Leech: Right. You mentioned the writing and I was wondering if you could explain why the writing is important.

Stewart: It’s important because we write a lot of pieces that go to the Hill. We write testimony for all kinds of people, whether it’s for me or for someone at FAMM, or someone who’s not at FAMM. When the brother of the woman in prison testified before Senator Durbin, we wrote his testimony for him. We’ve written testimony for a lot of different people. So that would fall on this person’s plate.

Leech: You’re writing testimonies for them because…?

Stewart: Because if the committee chairs aren’t going to invite me or someone else from FAMM to testify, we will suggest other people we think would be good. We call the person and say, “Look, we’re happy to draft your testimony for you. You can use it or not but, if you want us to, we’ll do the first draft.” I know from my own experience when I need to prepare testimony, it’s much easier if somebody does a draft that I can then edit and turn into my own, rather than stare at a blank piece of paper wondering what to write.

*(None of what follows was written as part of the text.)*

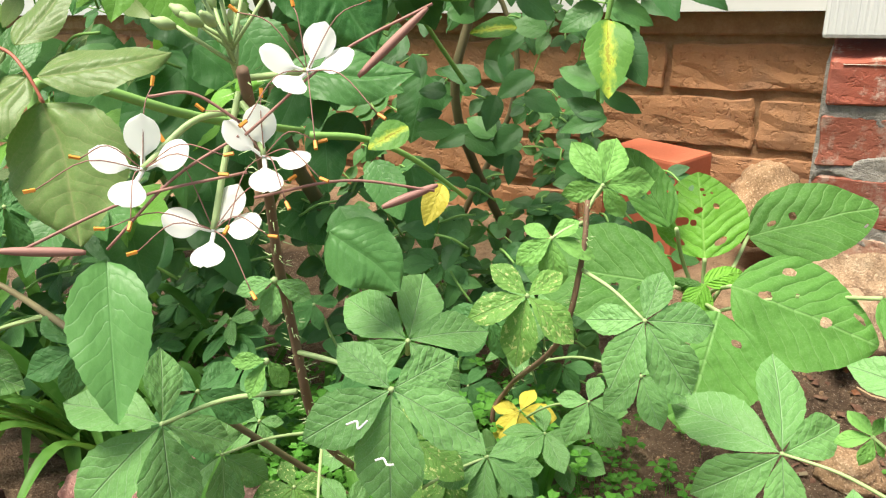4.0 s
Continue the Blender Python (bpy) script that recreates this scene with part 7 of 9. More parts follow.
single(amaranth_a, "leaf", (0.068, -0.352, 0.183), (0.115, -0.384, 0.149), (0.089, -0.667, 0.740), 0.56, "amaranth", "amaranth_matt", 3, holes=2)
single(amaranth_a, "leaf", (-0.046, -0.358, 0.176), (-0.053, -0.380, 0.158), (0.196, -0.644, 0.740), 0.67, "amaranth", "amaranth_bright", 1)
single(amaranth_a, "leaf", (-0.046, -0.358, 0.176), (-0.021, -0.337, 0.187), (0.196, -0.644, 0.740), 0.51, "amaranth", "amaranth_bright", 1)
single(amaranth_a, "leaf", (-0.048, -0.359, 0.175), (-0.070, -0.361, 0.179), (0.199, -0.643, 0.740), 0.63, "amaranth", "amaranth_crinkled", 2)
single(amaranth_a, "leaf", (-0.048, -0.360, 0.173), (-0.038, -0.373, 0.158), (0.198, -0.641, 0.742), 0.57, "amaranth", "amaranth_bright")
stem(amaranth_a, [(-0.051, -0.341, 0.166), (-0.049, -0.323, 0.127), (-0.043, -0.309, 0.082), (-0.020, -0.250, -0.030)], (0.003, 0.004), "stem", "stem", "")
stem(amaranth_a, [(-0.048, -0.330, 0.137), (-0.032, -0.321, 0.175), (-0.030, -0.244, 0.176)], 0.0016, "stem", "leaf_stalk", "")
stem(amaranth_a, [(-0.048, -0.330, 0.137), (-0.044, -0.331, 0.158), (-0.026, -0.371, 0.183)], 0.0016, "stem", "leaf_stalk", "")
stem(amaranth_a, [(-0.048, -0.330, 0.137), (-0.064, -0.337, 0.157), (-0.060, -0.395, 0.186)], 0.0016, "stem", "leaf_stalk", "")
stem(amaranth_a, [(-0.048, -0.330, 0.137), (-0.050, -0.336, 0.150), (-0.027, -0.417, 0.183)], 0.0016, "stem", "leaf_stalk", "")
stem(amaranth_a, [(-0.048, -0.330, 0.137), (-0.051, -0.330, 0.167), (-0.051, -0.333, 0.186)], 0.0016, "stem", "leaf_stalk", "")
stem(amaranth_a, [(-0.048, -0.330, 0.137), (0.007, -0.318, 0.157), (0.068, -0.352, 0.183)], 0.0016, "stem", "leaf_stalk", "")
stem(amaranth_a, [(-0.048, -0.330, 0.137), (-0.067, -0.330, 0.178), (-0.065, -0.382, 0.225)], 0.0016, "stem", "leaf_stalk", "")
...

Leech: And this allows them to have the technicalities down there in front of them. They don’t have to look up the details and facts and figures themselves.

Stewart: Exactly. But of course, we don’t make it more complicated than the person would naturally know. No one expects a prisoner family member to know all the details of legislation or the number of people in prison or whatever. You write it for the individual.

We also write sign-on letters for our coalitions to show their support on various issues, and we analyze bills and do side-by-side comparisons. If there are a couple of bills out there that are doing more or less the same thing, we dumb them down to make them easy to understand and we share those with staff on the Hill. We do one-pagers on different issues so congressional staffers understand them in the most basic way, because a lot of staff know very little about sentencing. Even Judiciary staffers don’t always understand sentencing. The more accessible we can make the information, the better.

Leech: How about the interpersonal profile of this person you’re looking to hire? Are there specific things you would want the person you’re hiring to have in terms of interpersonal skills? How important are they?

Stewart: Very important! I’m looking for somebody who is … aggressive is too strong of a word … confident enough to be comfortable going up to a member of Congress or staffer and saying, “Hi. I’m so-and-so from FAMM and we really want you to take a look at our bill (or whatever)” and then speaking to the issue with fluency, ease, and knowledge.

Leech: My final question. What advice do you have for someone who wants to be a policy advocate or a lobbyist?

Stewart: My advice is to prepare for the long haul: policy reform is painfully slow. Even with the best advocacy around it, it’s going to be hard going if it’s at all controversial—and even if it’s not controversial, it’s hard to make progress nowadays when Congress has become so partisan and divided. Even if you’ve got a sponsor from one party, it’s really hard to find a sponsor from the other party, and then even harder for both of them to bring along enough people to get the bill passed. Bottom line: don’t expect quick results.

Leech: Okay. Good advice.

Stewart: In contrast to that advice is something I tell prisoners and their families a lot: nothing is set in stone. Everything changes in the long run. I have families whose loved ones are in prison for twenty-five to forty years. I say to them, “Don’t give up, because things do change.” In the twenty-one years that I’ve been doing this, I have seen reforms. We have pushed them. We have worked for them. And we have helped make them happen. Things do, in fact, change if you keep pushing long and hard enough. So don’t give up.